Imports up 2.8% in 11 months of 2014
CHEAPER global oil prices alongside a decline in shipments of capital goods pulled down the value of the country’s imports last November to $4.989 billion—over a tenth lower year-on-year.
While lower oil costs led to lower revenue collections, the importation of this commodity is expected to jump this year, according to the National Economic and Development Authority (Neda).
Preliminary data released by the Philippine Statistics Authority (PSA) on Tuesday showed that the value of merchandise goods imported in November dropped by 10.8 percent from the $5.593 billion registered in the same month of 2013.
Despite the slump last November—the steepest drop posted thus far in 2014—total imports in the first 11 months of 2014 managed to inch up by 2.8 percent to $58.549 billion, from the $56.965 billion reported in the same period of 2013.
There was a surplus in the balance of trade worth $272 million last November, reversing the $1.268-billion deficit seen the previous year.
In a statement, Neda attributed the slide in imports last November to “lower payments for capital goods and mineral fuels and lubricants,” which reversed gains in the importation of raw materials, as well as consumer and intermediate products.

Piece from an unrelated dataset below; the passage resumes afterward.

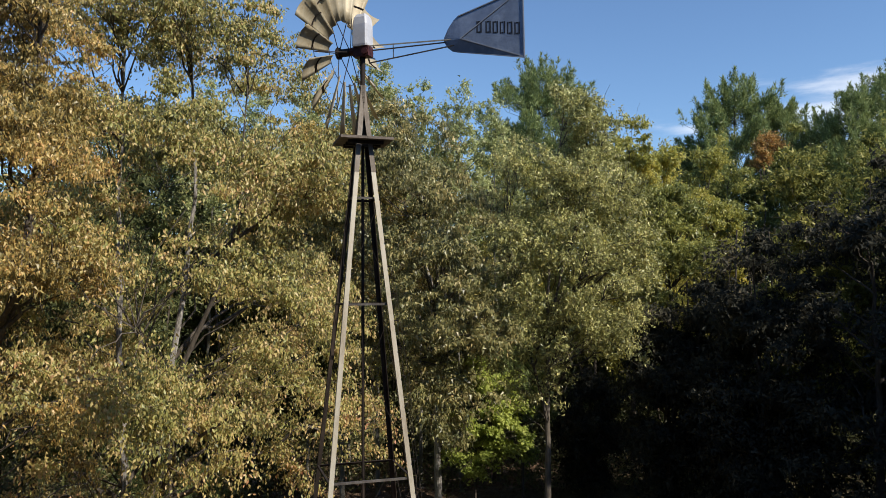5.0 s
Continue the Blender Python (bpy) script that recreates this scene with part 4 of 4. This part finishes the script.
broadleaf("green tree at the edge of the dark wood", (12.8, 42.0), 18.0, (12.6, 41.8, 14.6), (2.3, 2.6, 3.7), 26000, 0.19, LEAFY, DARKBARK, 18, 0.17, 110, 0.7, 0.6)
broadleaf("bushy yellow-green tree behind the lawn", (14.7, 50.0), 23.4, (14.7, 50.0, 14.6), (1.9, 2.2, 8.8), 40000, 0.21, YELLOWGREEN, DARKBARK, 22, 0.18, 170, 0.7, 0.6, flat=0.6)
broadleaf("narrow bright green tree among the pines", (18.7, 52.0), 23.4, (18.7, 52.0, 14.6), (2.3, 2.3, 9.1), 42000, 0.20, YELLOWGREEN, DARKBARK, 19, 0.17, 170, 0.62, 0.6, flat=0.55)
broadleaf("green tree beside the russet one", (20.9, 54.5), 22.2, (20.9, 54.5, 14.2), (2.8, 2.8, 7.8), 26000, 0.22, LEAFY, DARKBARK, 25, 0.17, 110, 0.8, 0.6)
broadleaf("russet-leaved tree among the pines", (23.4, 55.5), 24.2, (24.3, 55.5, 22.7), (1.2, 1.2, 0.9), 3600, 0.19, RUSSET, DARKBARK, 20, 0.17, 80, 0.42, 0.6, flat=0.6, void=-1.5, extra=(((23.3, 55.0, 21.7), (1.0, 1.1, 0.8), 30, 0.4, 2000),))
broadleaf("dull green tree among the pines", (27.4, 55.0), 24.8, (27.4, 55.0, 15.6), (3.3, 3.0, 9.0), 44000, 0.22, LEAFY, DARKBARK, 21, 0.17, 150, 0.85, 0.6)

for x, y, h, r, sd in ((-8.2, 45.5, 26.1, 2.0, 31), (-5.9, 47.0, 25.1, 2.1, 32), (-3.9, 44.6, 27.3, 2.1, 33), (-1.4, 46.0, 25.7, 2.0, 34), (1.0, 45.0, 25.1, 2.0, 35), (3.4, 47.5, 24.9, 2.0, 36), (-11.0, 44.0, 25.7, 2.2, 37), (-13.4, 43.0, 25.1, 2.2, 38), (-7.0, 49.0, 24.3, 2.4, 39)):
    broadleaf("slim pale-stemmed poplar with thin grey-green leaves", (x, y), h, (x, y, h - 6.4), (r * 0.9, r * 0.9, 6.2), 15000, 0.15, POPLAR, PALEBARK, sd, 0.12, 230, 0.36, 0.3, (0, 0), 16, 0.1, void=-1.6, flat=0.8, group="row of poplars", name="poplar_tree", leaf_w=0.6, bare=0.45)

# the closed canopy behind them
for x, y, h, r, mat, sd in ((-20.5, 49.5, 22.6, 4.2, MIXED, 91), (-15.5, 51.0, 23.2, 4.2, LEAFY, 92), (-10.5, 52.0, 23.4, 4.2, MIXED, 93), (-5.0, 53.0, 23.6, 4.2, LEAFY, 94), (0.0, 52.0, 23.4, 4.2, MIXED, 95), (5.0, 53.0, 23.0, 4.0, YELLOWGREEN, 96), (9.8, 54.0, 22.6, 4.0, YELLOWGREEN, 97), (13.8, 56.5, 24.0, 3.8, YELLOWGREEN, 98), (18.0, 58.0, 22.0, 3.0, WOODGREEN, 99)):
    broadleaf("leafy tree in the canopy behind the lawn", (x, y), h, (x, y, h * 0.66), (r, r * 0.9, h * 0.34), 30000, 0.22, mat, DARKBARK, sd, 0.18, 170, 0.75, 0.6, limbs=12, flat=0.55, group="closed canopy behind the lawn")

# the dark wood beside the lawn; DEEP leaves carry its shade in their colour
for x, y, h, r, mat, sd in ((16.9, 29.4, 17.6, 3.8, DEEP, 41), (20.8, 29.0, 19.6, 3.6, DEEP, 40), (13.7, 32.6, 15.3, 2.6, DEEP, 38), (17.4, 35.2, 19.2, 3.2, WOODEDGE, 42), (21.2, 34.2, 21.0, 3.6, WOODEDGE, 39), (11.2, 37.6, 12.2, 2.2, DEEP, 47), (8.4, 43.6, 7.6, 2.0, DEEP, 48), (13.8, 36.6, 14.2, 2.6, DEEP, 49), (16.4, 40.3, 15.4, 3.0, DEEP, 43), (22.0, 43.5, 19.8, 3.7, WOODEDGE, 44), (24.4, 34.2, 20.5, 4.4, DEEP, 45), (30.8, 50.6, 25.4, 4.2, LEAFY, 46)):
    broadleaf("dense tree at the edge of the shaded wood", (x, y), h, (x, y, h * 0.54), (r, r, h * 0.44), 26000, 0.24, mat, DARKBARK, sd, 0.2, 150, 0.9, 0.6, limbs=12, group="dark wood beside the lawn")
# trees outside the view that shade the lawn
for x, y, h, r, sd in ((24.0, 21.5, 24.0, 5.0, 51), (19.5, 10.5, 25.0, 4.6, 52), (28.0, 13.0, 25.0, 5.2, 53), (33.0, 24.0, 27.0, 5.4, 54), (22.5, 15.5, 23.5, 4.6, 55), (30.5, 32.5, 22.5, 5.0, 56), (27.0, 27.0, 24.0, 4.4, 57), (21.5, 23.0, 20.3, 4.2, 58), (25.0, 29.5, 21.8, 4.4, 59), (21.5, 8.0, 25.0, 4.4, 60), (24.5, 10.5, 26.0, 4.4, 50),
                        # unseen trees added to shade the near ground and dapple the cabin wall
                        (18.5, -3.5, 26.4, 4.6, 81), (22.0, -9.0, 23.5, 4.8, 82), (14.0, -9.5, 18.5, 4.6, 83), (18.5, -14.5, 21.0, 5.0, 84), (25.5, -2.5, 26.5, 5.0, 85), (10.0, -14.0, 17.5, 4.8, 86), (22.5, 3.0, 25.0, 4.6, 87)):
    broadleaf("tall unseen tree that shades the lawn", (x, y), h, (x, y, h * 0.55), (r, r, h * 0.45), 8600, 0.54, DEEP, DARKBARK, sd, 0.26, 70, 1.4, 0.5, limbs=8, void=-1.5, group="dark wood beside the lawn")

pine("tall white pine rising over the wood", (8.1, 62.0), 29.2, 5.4, 61, low=0.5, whorls=20, dense=1.35, group="white pines")
pine("tall white pine rising over the wood", (24.0, 61.0), 27.9, 4.6, 62, low=0.5, whorls=19, dense=1.35, group="white pines")
pine("white pine beside a taller one", (28.2, 61.5), 26.5, 2.5, 63, low=0.5, whorls=19, dense=1.35, group="white pines")
pine("white pine at the edge of the wood", (31.6, 55.5), 25.6, 4.2, 64, low=0.4, whorls=20, dense=1.35, group="white pines")
pine("white pine at the edge of the wood", (35.0, 57.0), 27.8, 4.6, 65, low=0.4, whorls=20, dense=1.35, group="white pines")
pine("slim white pine between taller ones", (30.0, 58.5), 24.4, 2.2, 72, low=0.5, whorls=16, dense=1.35, group="white pines")
pine("dark white pine in the wood", (20.9, 62.0), 23.6, 2.6, 66, low=0.5, whorls=18, dense=1.35, group="white pines")
pine("young pine in the shade at the edge of the lawn", (-12.4, 38.8), 2.7, 1.0, 67, low=0.28, whorls=8, tuft=0.11, dense=2.6, group="young pines")
pine("young pine in the shade at the edge of the lawn", (-14.4, 34.0), 9.0, 2.2, 68, NEEDLEDARK, low=0.3, whorls=10, tuft=0.3, dense=0.7, group="young pines")
pine("pine behind the spreading tree", (4.5, 43.6), 8.6, 2.0, 69, low=0.5, whorls=9, tuft=0.34, group="young pines")
pine("white pine behind the great old tree", (-18.2, 46.0), 22.0, 4.6, 70, low=0.5, whorls=12, dense=0.7, group="white pines")


def build_far_woods():
    """Woods behind everything, down to the ground."""
    rng = np.random.default_rng(71)
    pos = []
    for k in range(300):
        a = rng.uniform(-0.85, 0.85)
        d = rng.uniform(58, 84)
        c = np.array((math.sin(a) * d, math.cos(a) * d, 0))
        if abs(c[0] - 8) < 5 and c[1] < 66 or (18 < c[0] < 40 and c[1] < 66):
            continue
        h = rng.uniform(16, 21.5)
        n_ = 430
        p = rng.normal(size=(n_, 3)) * np.array((2.2, 2.2, h * 0.26)) + c + np.array((0, 0, h * 0.52))
        low = rng.normal(size=(130, 3)) * np.array((2.4, 2.4, 2.0)) + c + np.array((0, 0, 2.6))
        p = np.concatenate([p, low])
        pos.append(p[(p[:, 2] > 0.2) & (p[:, 2] < h * 1.05)])
    pos = np.concatenate(pos)
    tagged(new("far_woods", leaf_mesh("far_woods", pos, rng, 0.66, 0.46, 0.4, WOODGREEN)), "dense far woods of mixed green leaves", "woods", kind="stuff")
    # brush and saplings under the trees
    pos = []
    for k in range(1100):
        x, y = rng.uniform(-34, 30), rng.uniform(45.0, 58)
        if x < -10:
            y = rng.uniform(38.5, 56)
        h = rng.uniform(0.5, 3.0) if y < 48 else rng.uniform(2.0, 6.5)
        n_ = 76
        p = rng.normal(size=(n_, 3)) * np.array((0.8, 0.8, h * 0.35)) + np.array((x, y, h * 0.55))
        pos.append(p[p[:, 2] > 0.03])
    pos = np.concatenate(pos)
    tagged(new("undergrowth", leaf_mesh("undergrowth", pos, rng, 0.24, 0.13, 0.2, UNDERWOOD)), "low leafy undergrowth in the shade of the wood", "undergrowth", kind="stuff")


build_far_woods()


def build_blocking_woods():
    """Unseen woods added on the camera's own side, to hold back the low sky's light."""
    rng = np.random.default_rng(75)
    pos = []
    for k in range(260):
        a = rng.uniform(0.95, 5.35)
        d = rng.uniform(34, 52) if a < 2.7 else rng.uniform(21, 34)
        c = np.array((math.sin(a) * d, math.cos(a) * d + 6, 0))
        h = rng.uniform(15, 21) if a < 2.7 else rng.uniform(20, 27)
        p = rng.normal(size=(400, 3)) * np.array((2.2, 2.2, h * 0.25)) + c + np.array((0, 0, h * 0.5))
        pos.append(p[(p[:, 2] > 0.2) & (p[:, 2] < h)])
    pos = np.concatenate(pos)
    tagged(new("sky_blocking_woods", leaf_mesh("sky_blocking_woods", pos, rng, 1.2, 0.85, 0.3, DEEP)), "unseen woods added round the clearing to block low sky light", "woods", kind="stuff")


build_blocking_woods()


def build_stump():
    ob = thing("tree_stump", (-13.4, 31.3, 0), "broken leaning tree stump beside the great tree", "tree stump")
    part("stump_body", Geo().tube([(0, 0, -0.05), (0.12, 0, 0.25), (0.42, 0, 0.55), (0.60, 0.05, 0.78)], [0.30, 0.24, 0.19, 0.15], 12, 0.14, 5), BARK, ob)
    part("side_limb", Geo().tube([(0.3, 0, 0.42), (0.55, -0.1, 0.30), (0.85, -0.15, 0.12)], [0.12, 0.10, 0.07], 8, 0.1, 6), BARK, ob)


build_stump()


def build_brush():
    """Dry sticks and bare twigs on the floor of the wood."""
    rng = np.random.default_rng(77)
    g = Geo()
    for k in range(900):
        x = rng.uniform(-24, 4) if k % 3 else rng.uniform(-22, -8)
        y = rng.uniform(42.5, 50) if x > -9 else rng.uniform(35.5, 46)
        up_ = rng.uniform(0.0, 0.9)
        d = unit(np.array([[rng.normal(), rng.normal(), up_ * 2]]))[0]
        ln = rng.uniform(0.5, 2.4)
        a = np.array((x, y, 0.02))
        g.tube(bend(a, a + d * ln + np.array((0, 0, 0.03)), rng, 3, 0.05), [0.012, 0.010, 0.007, 0.004], 3)
    tagged(new("dry_brush", g.mesh("dry_brush", TWIG)), "dry grey sticks and bare twigs on the wood floor", "brush", kind="stuff")


build_brush()

# slim trunks inside the wood
for k in range(24):
    rt = random.Random(100 + k)
    x, y = rt.uniform(-26, 24), rt.uniform(44.5, 57)
    if x < -11 and k % 2:
        y = rt.uniform(35.5, 44)
    h = rt.uniform(11, 17)
    ob = thing("slim_tree", (x, y, 0), "bare slim dark trunk inside the wood", "tree", "trunks inside the wood")
    tilt = rt.uniform(-0.10, 0.10)
    pts = [((tilt * h / 6 + rt.uniform(-0.03, 0.03)) * i, rt.uniform(-0.06, 0.06) * i, h * i / 6) for i in range(7)]
    r0 = rt.uniform(0.07, 0.16)
    part("trunk", Geo().tube(pts, [r0 * (1.2 if i == 0 else 1 - i * 0.11) for i in range(7)], 8, 0.06, k), DARKBARK, ob)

Citing PSA data, Neda noted that the value of imported capital goods was slashed by almost three-fifths to $789.4 million last November, from $1.9 billion the previous year.
“The negative performance of capital goods imports was largely due to the decrease in imports of aircraft, ships and boats, which partly reflects the trough period of the massive refleeting program of major airlines, as well as the reduction in the import value of telecommunications equipment and electrical machinery,” Socioeconomic Planning Secretary Arsenio M. Balisacan said. “Declining global oil prices also brought down the value of inward shipments of mineral fuels during the month.”
Since late last year, global oil prices have been halved to below $50 a barrel.
While impacting negatively on the value of imports, lower oil prices is seen to bolster consumer spending, Balisacan said.
But he warned that a continuous downward spiral in global oil prices “may cause the government’s fiscal position to worsen.”
The Bureau of Customs had estimated losses worth P40 billion from the collection of duties and taxes on oil products this year.